We’ve noted in previous Questions & Answers that President William McKinley was the first sitting president to briefly ride in a motor carriage. On July 13, 1901 McKinley took a brief ride in a Stanley Motor Carriage Company steam car. In 1907 the Secret Service having been formed a year earlier, purchased a 1907 White Motor Company steam car to follow President Theodore Roosevelt’s carriage. Roosevelt refused to ride in any motorized vehicle as he believed it detracted in his image of being a horseman. President William Howard Taft modernized the White House transportation fleet with the addition of all three forms of transportation available. He ordered two Pierce-Arrow internal combustion vehicles, a Baker Motor Vehicle Company electric vehicle, and a White Motor Company steam car. Taft is said to have disliked the gaseous ‘exhaust’ from the White House horses as well as the Pierce-Arrows and to have loved it when his driver ‘fogged’ the press corps with a carefully timed burst of hot steam! As Presidents were now relegated to the back seat of a chauffeured automobile, it eliminated an issue earlier Presidents faced.

There is a saying that “history doesn’t repeat itself but it often rhymes,” generally attributed to Samuel Langhorne Clemens, a.k.a Mark Twain. While our 45th President was recently arrested and arraigned, he is not the first U.S. President to face such treatment in a parallel to Clemen’s comment. Another President was arrested, multiple times for the same transportation related infraction, while serving as President of the United States. Which President was arrested and paid fines for his multiple infraction(s)? What was this President arrested for? Hint: it was not Nixon or Clinton who were never actually arrested!

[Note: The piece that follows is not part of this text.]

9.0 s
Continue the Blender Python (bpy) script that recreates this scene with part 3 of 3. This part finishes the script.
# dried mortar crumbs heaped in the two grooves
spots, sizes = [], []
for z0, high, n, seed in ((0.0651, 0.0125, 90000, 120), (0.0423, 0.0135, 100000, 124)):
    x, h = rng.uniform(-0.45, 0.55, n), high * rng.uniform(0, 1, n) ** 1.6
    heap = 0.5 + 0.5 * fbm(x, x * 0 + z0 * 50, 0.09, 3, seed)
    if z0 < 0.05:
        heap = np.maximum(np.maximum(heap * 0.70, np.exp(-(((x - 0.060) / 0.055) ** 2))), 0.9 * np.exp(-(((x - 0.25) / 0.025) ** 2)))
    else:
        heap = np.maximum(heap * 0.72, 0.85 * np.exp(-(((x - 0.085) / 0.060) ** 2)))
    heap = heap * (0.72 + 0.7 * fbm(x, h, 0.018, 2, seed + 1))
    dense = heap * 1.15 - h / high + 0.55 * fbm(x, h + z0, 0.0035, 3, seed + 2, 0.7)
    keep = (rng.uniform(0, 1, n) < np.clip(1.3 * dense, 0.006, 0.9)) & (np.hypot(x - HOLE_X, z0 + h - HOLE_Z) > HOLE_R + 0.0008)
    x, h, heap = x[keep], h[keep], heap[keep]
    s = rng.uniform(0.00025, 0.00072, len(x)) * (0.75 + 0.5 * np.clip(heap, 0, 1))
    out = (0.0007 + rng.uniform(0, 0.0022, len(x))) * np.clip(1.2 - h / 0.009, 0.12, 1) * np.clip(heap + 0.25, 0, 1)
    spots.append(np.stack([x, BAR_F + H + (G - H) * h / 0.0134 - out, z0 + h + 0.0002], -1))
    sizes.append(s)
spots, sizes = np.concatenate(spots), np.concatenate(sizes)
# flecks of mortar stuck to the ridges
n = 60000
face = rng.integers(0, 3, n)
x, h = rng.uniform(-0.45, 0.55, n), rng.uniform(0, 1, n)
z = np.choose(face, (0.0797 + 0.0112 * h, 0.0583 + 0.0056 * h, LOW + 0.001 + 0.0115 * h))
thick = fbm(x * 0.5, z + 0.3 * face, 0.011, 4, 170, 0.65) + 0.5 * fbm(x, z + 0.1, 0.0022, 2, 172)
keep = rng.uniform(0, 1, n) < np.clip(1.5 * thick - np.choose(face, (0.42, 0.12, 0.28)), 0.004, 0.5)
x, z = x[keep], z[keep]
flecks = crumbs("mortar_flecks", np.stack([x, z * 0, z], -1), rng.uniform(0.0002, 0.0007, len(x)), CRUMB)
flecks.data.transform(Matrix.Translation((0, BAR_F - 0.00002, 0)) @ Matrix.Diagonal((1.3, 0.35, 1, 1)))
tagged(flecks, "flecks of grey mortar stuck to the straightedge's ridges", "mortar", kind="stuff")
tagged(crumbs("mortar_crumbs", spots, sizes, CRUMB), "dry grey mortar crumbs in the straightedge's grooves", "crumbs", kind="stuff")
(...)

In April 1866 the Metropolitan Police Department of the District of Columbia stopped commanding general Ulysses S. Grant for speeding on horseback on 14th Street. While Grant stopped for the officer, he soon drove off on horseback thinking that his stature as an Army general meant that he was above being arrested for such a minor infraction.

A warrant was issued forcing Grant to quickly make his way to the local Justice of the Peace to pay his now multiple fines. As telling of such events relied on newspaper reporters being informed, the event did not attract much attention at the time as there were few witnesses and little documented paperwork.

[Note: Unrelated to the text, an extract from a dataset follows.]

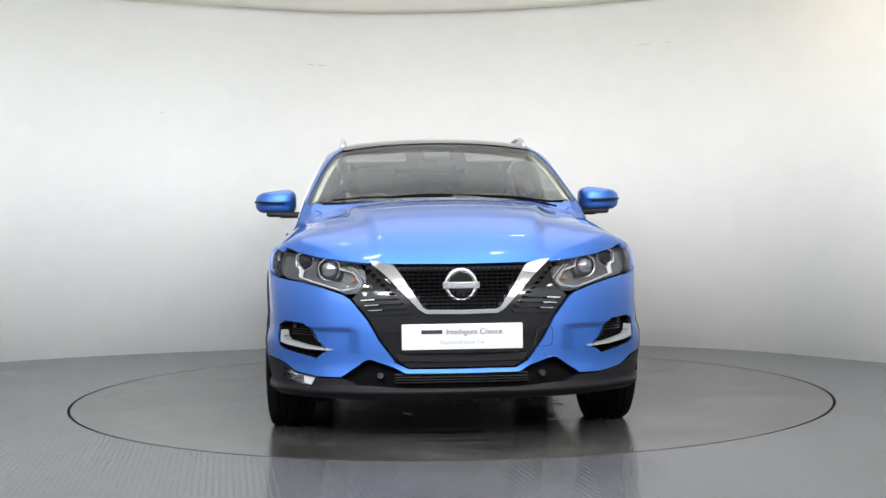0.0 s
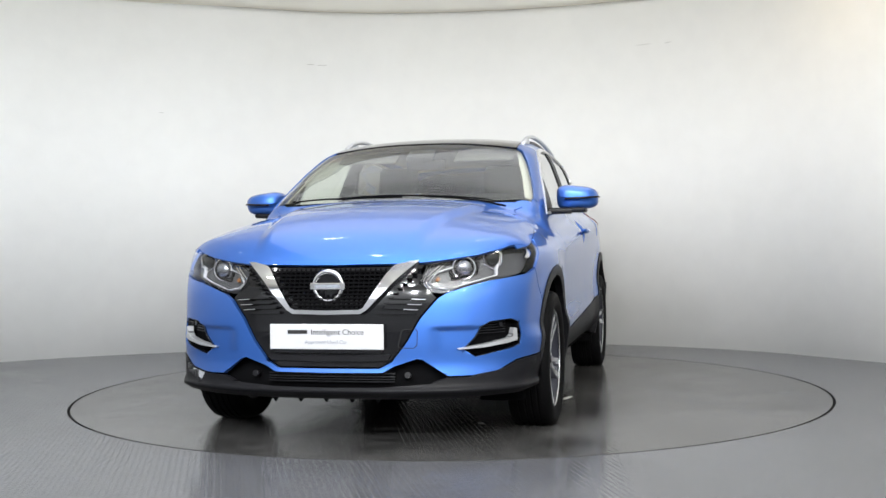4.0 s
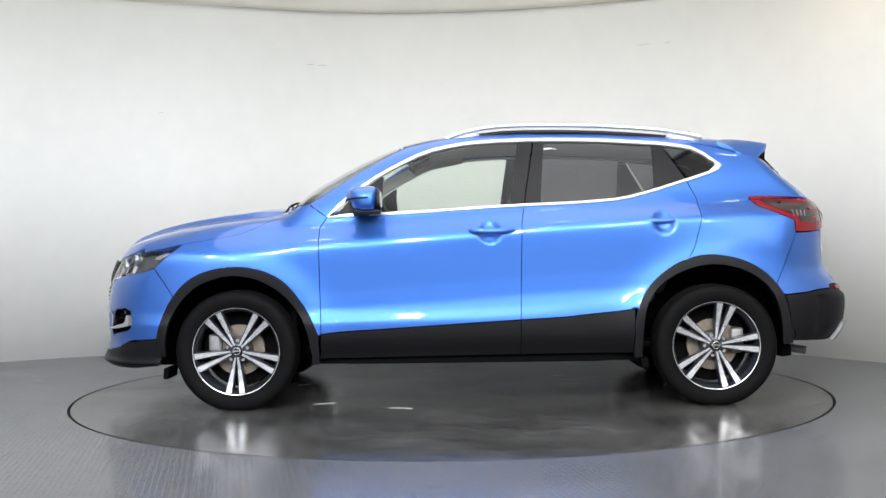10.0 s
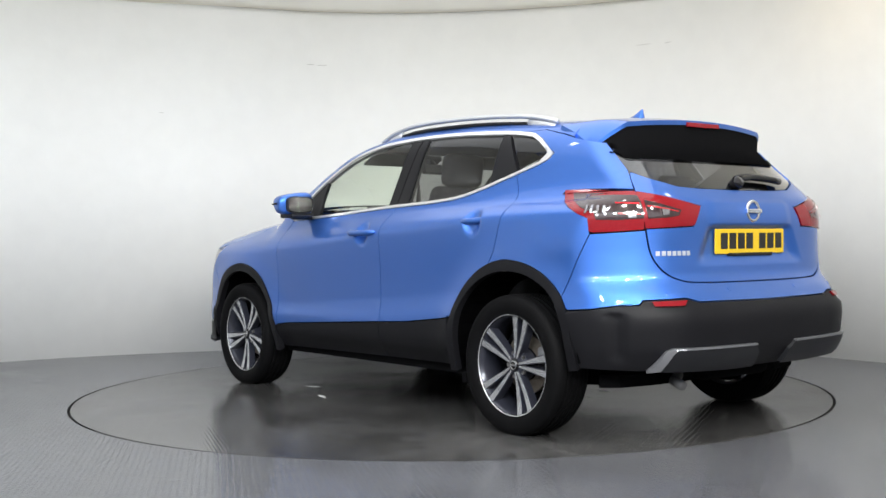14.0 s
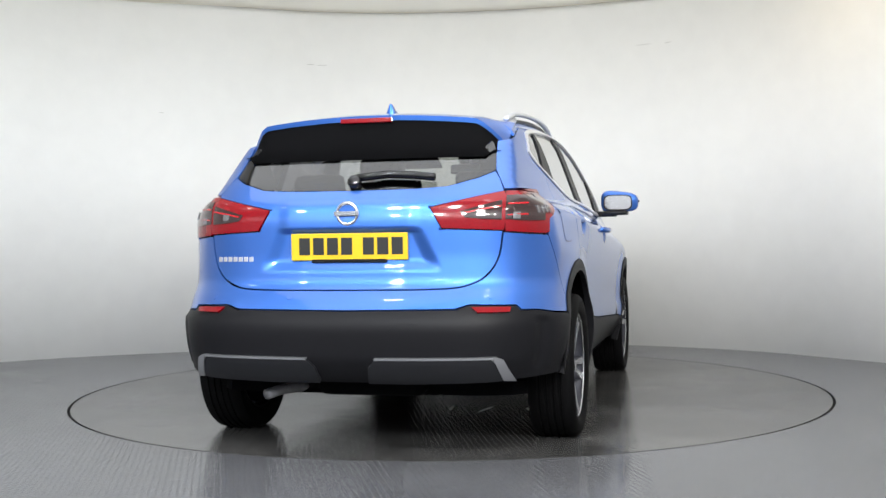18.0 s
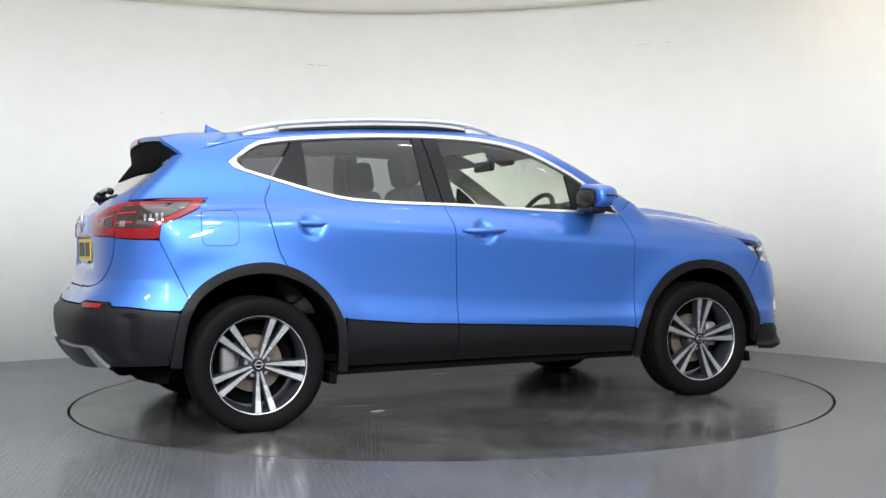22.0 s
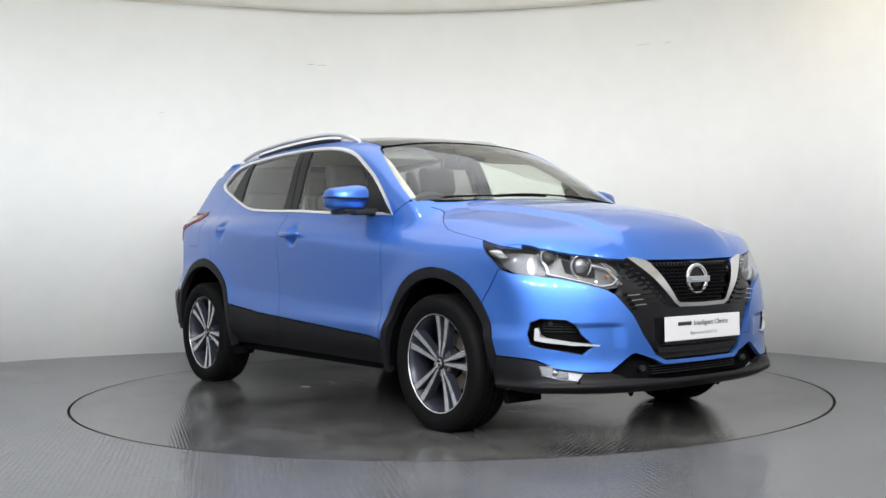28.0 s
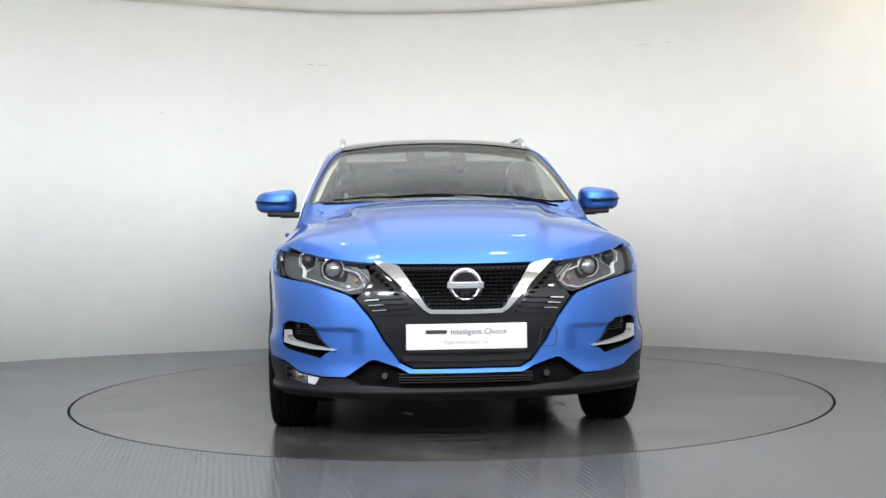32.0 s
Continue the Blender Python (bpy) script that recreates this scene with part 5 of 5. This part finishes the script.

As if Grant’s April event was not a sufficient warning, Grant was arrested a second time, three months later, by the same officer for speeding on the same street on the Fourth of July! This time Grant quickly paid his fine to the officer.

In 1872, the same year as the iron horses of the Wilmington & Western Rail Road began pulling wooden coaches to the recently completed Yorklyn Station, the now President Grant was again arrested for speeding. Racing his horse and buggy on 12th Street against other government employees, Grant was stopped by a young police officer named William H. West. Grant was issued a strong verbal warning by West and Grant apologized while promising such an infraction shall not happen again.

The next evening Grant is again racing on 12th Street against fellow government employees when West first stops the group and then arrests everyone in the group including Grant. This time Grant is fined $20 (equivalent to a $500 fine today). Since this is a repeat offence, Grant’s horses and carriage are impounded by the Metropolitan Police Department, and Grant is forced to walk back to the White House (the secret service did not start protecting presidents until 1906 following President William McKinley’s assassination in 1901)!

Of related interest is that the Metropolitan Police officer involved was William Henry West (1842-1915), an African American born enslaved, who had been granted the right to vote under the 15th Amendment of the U.S. Constitution in 1870 which was during the term of President Ulysses S. Grant (1869-1877). West joined the Union Army in 1863 fighting in the American Civil War. West was assigned to Company K, 30th United States Colored Infantry, a unit composed of African American soldiers created by the U.S. War Department 1863.

Only two other U.S. presidents have come close to being investigated and potentially arrested. President Richard Milhous Nixon was investigated for potentially breaking numerous laws associated with his re-election while William Jefferson Clinton was investigated for sexual harassment claims and questionable business dealings.